Given task: Set the listing down again exactly, please, apart from its pictures.
◆ ◆ ◆ ◆
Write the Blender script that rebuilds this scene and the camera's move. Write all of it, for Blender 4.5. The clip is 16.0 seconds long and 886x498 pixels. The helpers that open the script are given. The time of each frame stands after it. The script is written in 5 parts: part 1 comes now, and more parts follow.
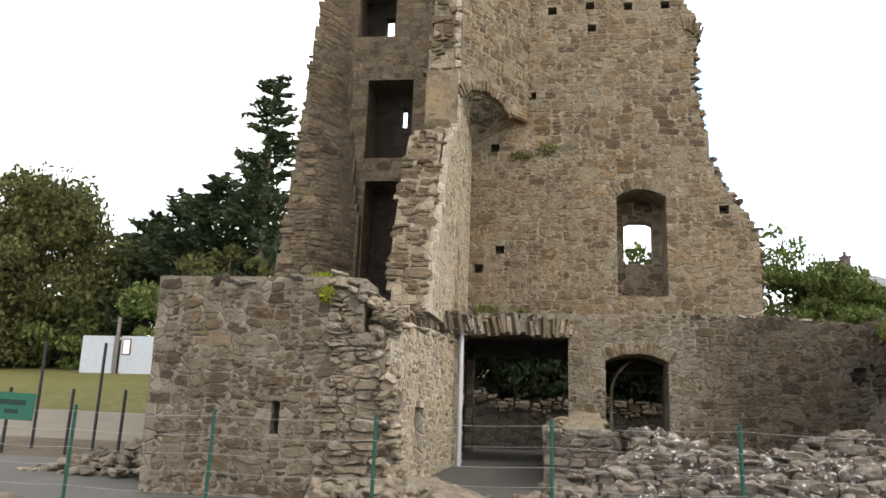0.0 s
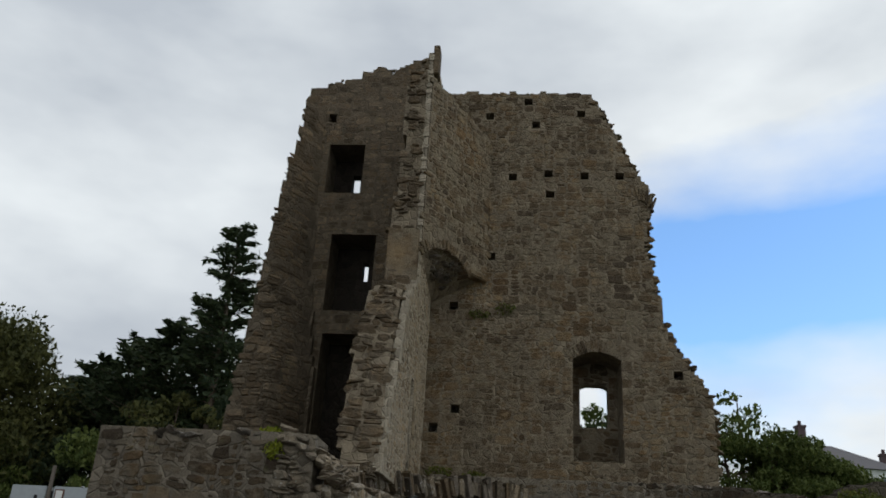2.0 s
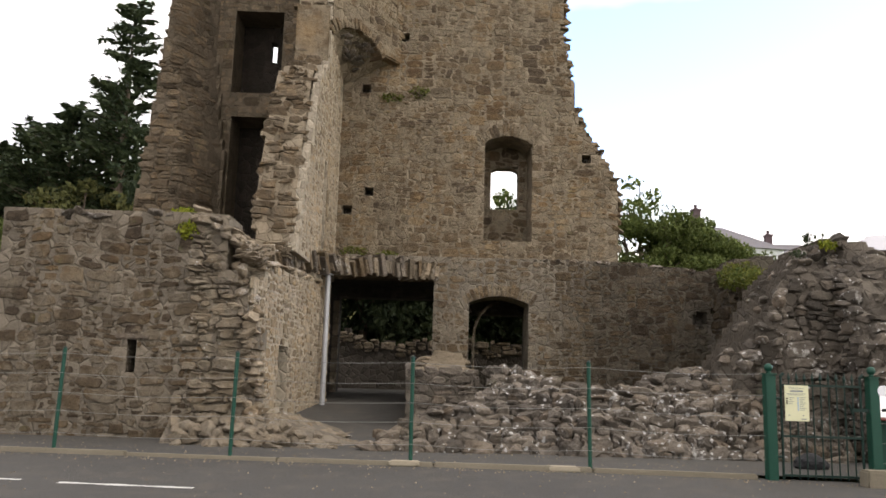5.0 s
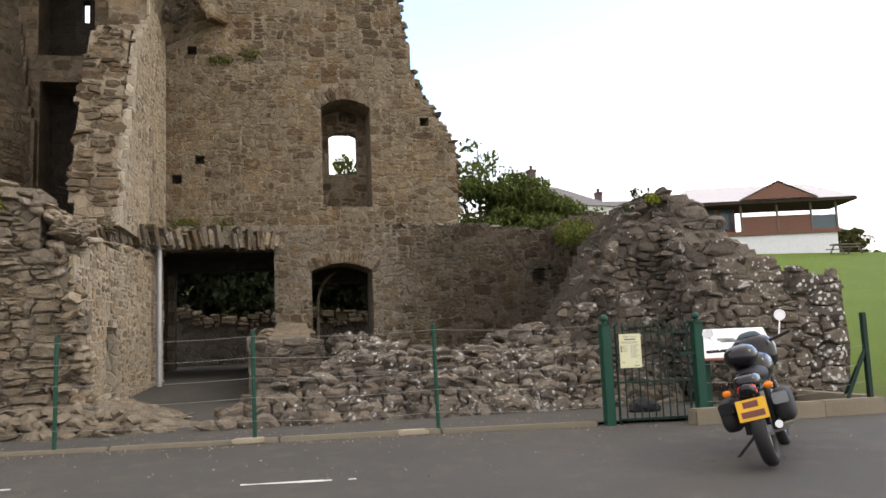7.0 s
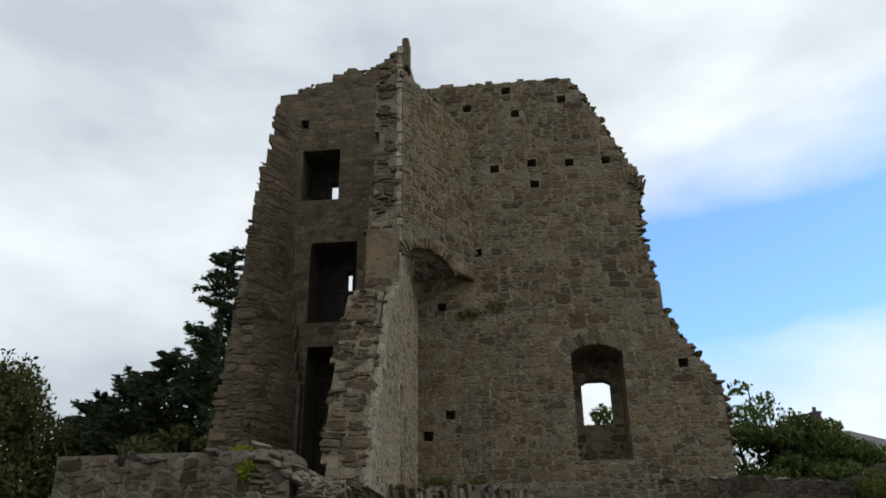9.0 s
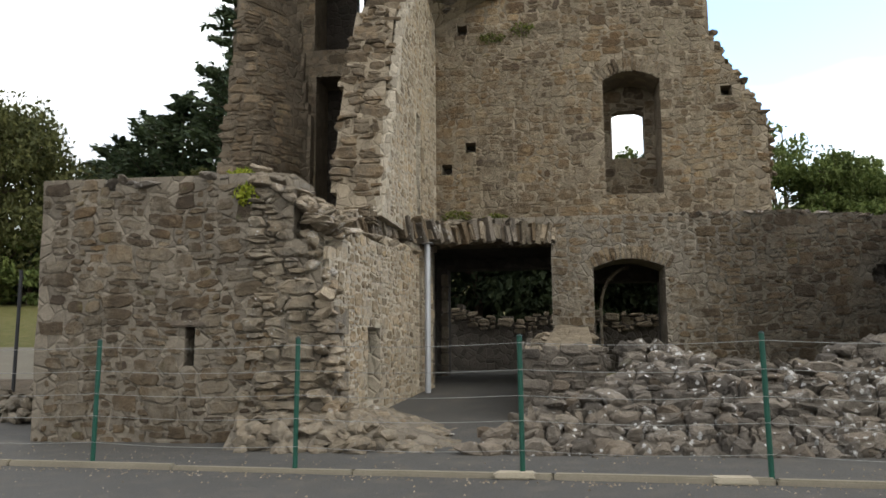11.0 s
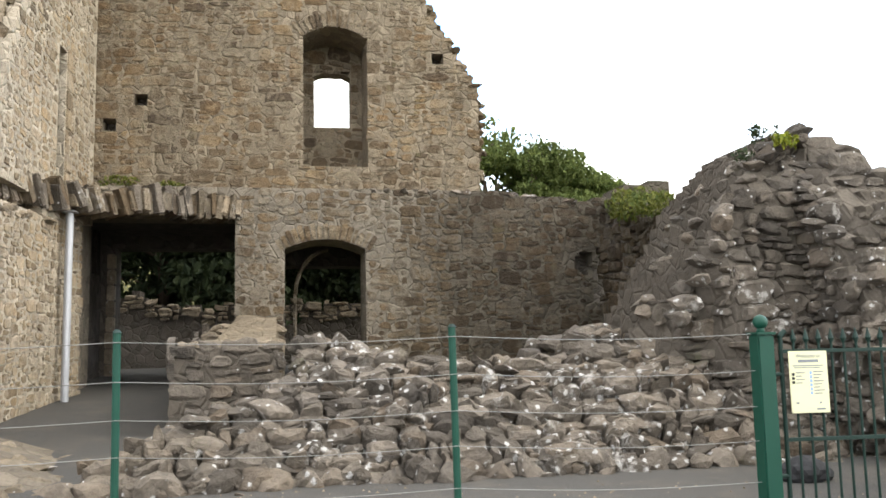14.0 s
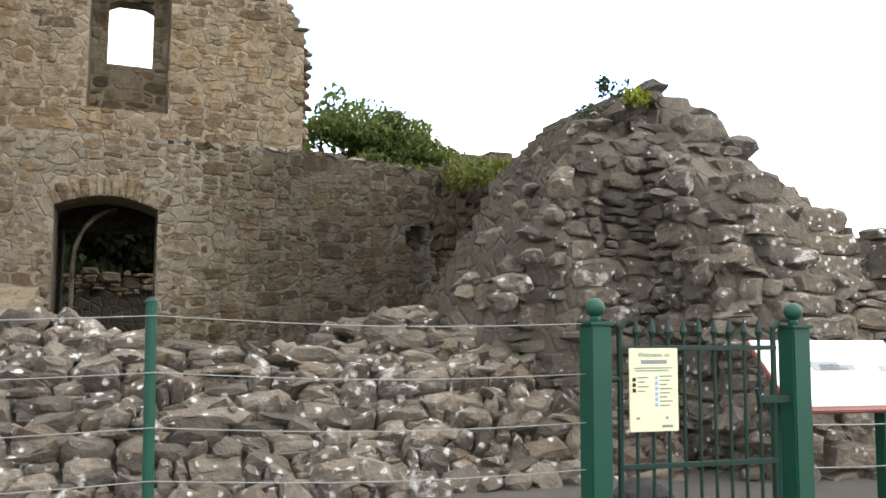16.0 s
◆ ◆ ◆ ◆
Response to the exercise:
Write the Blender script that rebuilds this scene and the camera's move. Write all of it, for Blender 4.5. The clip is 16.0 seconds long and 886x498 pixels. The helpers that open the script are given. The time of each frame stands after it. The script is written in 5 parts: part 1 comes now, and more parts follow.
0.0 s
2.0 s
5.0 s
7.0 s
9.0 s
11.0 s
14.0 s
16.0 s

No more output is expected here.